■ **Exercise details**:
Which lines below fall between the one containing "Continue the Blender" and the one containing "1.66)], seg=8), PIPE, dn)"? Repeat them exactly, counting both of those lines, and add nothing else.

>> BEGIN

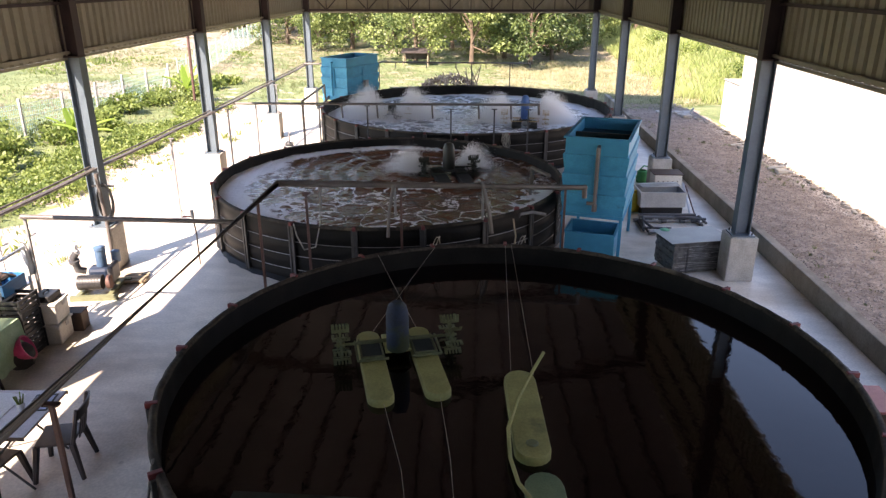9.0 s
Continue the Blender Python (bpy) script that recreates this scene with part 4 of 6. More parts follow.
# drop nozzles and their loops
for x, y, z1 in ((-2.2, 5.25, 1.5), (-0.9, 5.22, 1.35), (0.6, 5.22, 1.3)):
    dn = thing("drop_nozzle", "short grey drop nozzle under the supply pipe", "pipe", None, "drop nozzles")
    part("nozzle", tubes(0.022, [(x, y, PZ - 0.03), (x, y + 0.01, z1)], seg=8), PIPELIGHT, dn)
for x in (-3.3, -2.3, -0.75, 0.55, 1.45):
    dn = thing("drop_nozzle", "short dark drop nozzle over the splashing water", "pipe", None, "drop nozzles")
    part("nozzle", tubes(0.025, [(x, 13.57, PZ - 0.03), (x + 0.02, 13.57, 1.5)], seg=8), PIPE, dn)
for x in (-2.9, -1.6, -0.35, 0.9, 2.0):
    dn = thing("drop_nozzle", "short dark drop nozzle behind the far tank", "pipe", None, "drop nozzles")
    part("nozzle", tubes(0.018, [(x, 24.2, PZ - 0.02), (x, 24.2, 1.66)], seg=8), PIPE, dn)


def pipe_stand(x, y, h, foot=0.22, mat=None, rz=0.0):
    t = thing("pipe_stand", "red-brown steel pipe stand with a flat foot", "stand", pose(x, y, 0, 0, 0, rz), "pipe stands")
    part("pole", boxes((-0.019, 0.019, -0.019, 0.019, 0.02, h)), mat or RUST, t)
    part("foot", boxes((-foot, foot, -0.03, 0.03, 0, 0.022), (-0.03, 0.03, 0.031, foot, 0, 0.022)), mat or RUST, t)
    part("bracket", boxes((-0.07, 0.07, -0.03, 0.03, h, h + 0.02)), mat or RUST, t)
    part("stay", tubes(0.012, [(0, 0.018, 0.28), (0, foot * 0.9, 0.03)], seg=6), mat or RUST, t)
    return t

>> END

■ **Full answer**:
Continue the Blender Python (bpy) script that recreates this scene with part 4 of 6. More parts follow.
# drop nozzles and their loops
for x, y, z1 in ((-2.2, 5.25, 1.5), (-0.9, 5.22, 1.35), (0.6, 5.22, 1.3)):
    dn = thing("drop_nozzle", "short grey drop nozzle under the supply pipe", "pipe", None, "drop nozzles")
    part("nozzle", tubes(0.022, [(x, y, PZ - 0.03), (x, y + 0.01, z1)], seg=8), PIPELIGHT, dn)
for x in (-3.3, -2.3, -0.75, 0.55, 1.45):
    dn = thing("drop_nozzle", "short dark drop nozzle over the splashing water", "pipe", None, "drop nozzles")
    part("nozzle", tubes(0.025, [(x, 13.57, PZ - 0.03), (x + 0.02, 13.57, 1.5)], seg=8), PIPE, dn)
for x in (-2.9, -1.6, -0.35, 0.9, 2.0):
    dn = thing("drop_nozzle", "short dark drop nozzle behind the far tank", "pipe", None, "drop nozzles")
    part("nozzle", tubes(0.018, [(x, 24.2, PZ - 0.02), (x, 24.2, 1.66)], seg=8), PIPE, dn)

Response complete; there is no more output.